* BEGIN *

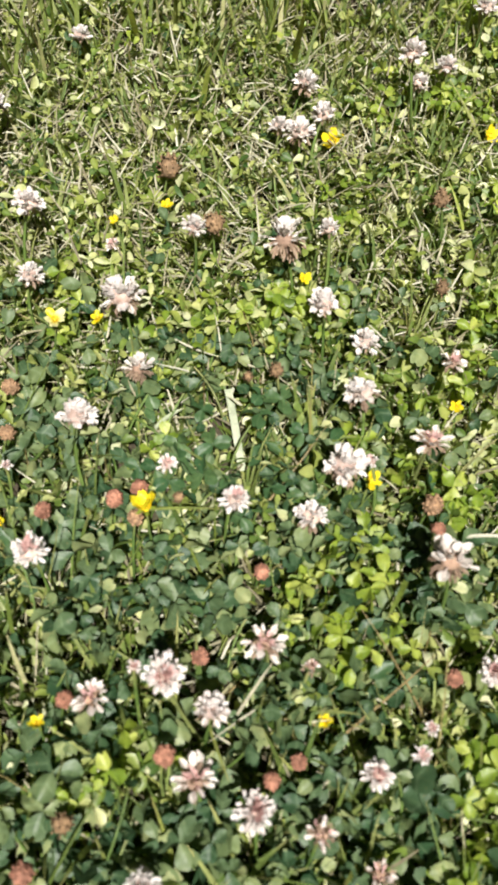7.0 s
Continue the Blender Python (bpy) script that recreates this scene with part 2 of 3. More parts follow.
def leaflet(length, width, fold=0.25, curl=0.12, notch=0.05, rows=6, cols=5, blunt=0.62, wave=0.04, phase=0.0):
    """One obovate leaflet along +y from its foot, folded along the midrib, curled down at its tip, with a wavy rim."""
    v, u = [], []
    for r in range(rows):
        s = 1 - (1 - r / (rows - 1)) ** 1.35
        grow = math.sin(0.5 * math.pi * min(1.0, (0.02 + s) / blunt)) ** 0.9
        half = 0.5 * width * (grow if s < blunt else max(0.34, math.sqrt(max(0.0, 1 - ((s - blunt) / (1 - blunt)) ** 2))))
        half *= 1 + 1.2 * wave * math.sin(7 * s + 3 * phase)
        for c in range(cols):
            k = 2 * c / (cols - 1) - 1
            y = length * (s + notch * (abs(k) - 0.55) * s ** 5)
            z = fold * abs(k) * half - curl * length * s * s + wave * length * abs(k) * math.sin(9 * s + 2.5 * k + phase)
            v.append((k * half, y, z))
            u.append((c / (cols - 1), s))
    return np.array(v), grid_quads(rows, cols), np.array(u)


def trefoil(size, spread=2.0, droop=0.2, seed=0, slim=(0.60, 0.98), **shape):
    """Three leaflets round one point."""
    rnd = random.Random(seed)
    out = []
    for k in (-1, 0, 1):
        lv, lq, lu = leaflet(size * rnd.uniform(0.9, 1.08), size * rnd.uniform(*slim), phase=rnd.uniform(0, 6.3), **shape)
        t = spin(-droop + rnd.uniform(-0.4, 0.4), rnd.uniform(-0.4, 0.4), k * spread + rnd.uniform(-0.15, 0.15))
        out.append((lv @ t.T + (0, 0, 0.0006), lq, lu))
    return out


def tube(points, radii, sides=6):
    """A tube along points."""
    pts = [Vector(p) for p in points]
    v, u = [], []
    for i, p in enumerate(pts):
        ahead = (pts[min(i + 1, len(pts) - 1)] - pts[max(i - 1, 0)]).normalized()
        one = ahead.orthogonal().normalized() if abs(ahead.z) < 0.9 else Vector((1, 0, 0)).cross(ahead).normalized()
        two = ahead.cross(one)
        for k in range(sides):
            w = 2 * math.pi * k / sides
            v.append(p + radii[i] * (math.cos(w) * one + math.sin(w) * two))
            u.append((k / sides, i / (len(pts) - 1)))
    return np.array(v), grid_quads(len(pts), sides, True), np.array(u)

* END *

- _Work required_
Give an exact copy of the material, leaving out every picture.

- _Exercise answer_
7.0 s
Continue the Blender Python (bpy) script that recreates this scene with part 2 of 3. More parts follow.
def leaflet(length, width, fold=0.25, curl=0.12, notch=0.05, rows=6, cols=5, blunt=0.62, wave=0.04, phase=0.0):
    """One obovate leaflet along +y from its foot, folded along the midrib, curled down at its tip, with a wavy rim."""
    v, u = [], []
    for r in range(rows):
        s = 1 - (1 - r / (rows - 1)) ** 1.35
        grow = math.sin(0.5 * math.pi * min(1.0, (0.02 + s) / blunt)) ** 0.9
        half = 0.5 * width * (grow if s < blunt else max(0.34, math.sqrt(max(0.0, 1 - ((s - blunt) / (1 - blunt)) ** 2))))
        half *= 1 + 1.2 * wave * math.sin(7 * s + 3 * phase)
        for c in range(cols):
            k = 2 * c / (cols - 1) - 1
            y = length * (s + notch * (abs(k) - 0.55) * s ** 5)
            z = fold * abs(k) * half - curl * length * s * s + wave * length * abs(k) * math.sin(9 * s + 2.5 * k + phase)
            v.append((k * half, y, z))
            u.append((c / (cols - 1), s))
    return np.array(v), grid_quads(rows, cols), np.array(u)


def trefoil(size, spread=2.0, droop=0.2, seed=0, slim=(0.60, 0.98), **shape):
    """Three leaflets round one point."""
    rnd = random.Random(seed)
    out = []
    for k in (-1, 0, 1):
        lv, lq, lu = leaflet(size * rnd.uniform(0.9, 1.08), size * rnd.uniform(*slim), phase=rnd.uniform(0, 6.3), **shape)
        t = spin(-droop + rnd.uniform(-0.4, 0.4), rnd.uniform(-0.4, 0.4), k * spread + rnd.uniform(-0.15, 0.15))
        out.append((lv @ t.T + (0, 0, 0.0006), lq, lu))
    return out


def tube(points, radii, sides=6):
    """A tube along points."""
    pts = [Vector(p) for p in points]
    v, u = [], []
    for i, p in enumerate(pts):
        ahead = (pts[min(i + 1, len(pts) - 1)] - pts[max(i - 1, 0)]).normalized()
        one = ahead.orthogonal().normalized() if abs(ahead.z) < 0.9 else Vector((1, 0, 0)).cross(ahead).normalized()
        two = ahead.cross(one)
        for k in range(sides):
            w = 2 * math.pi * k / sides
            v.append(p + radii[i] * (math.cos(w) * one + math.sin(w) * two))
            u.append((k / sides, i / (len(pts) - 1)))
    return np.array(v), grid_quads(len(pts), sides, True), np.array(u)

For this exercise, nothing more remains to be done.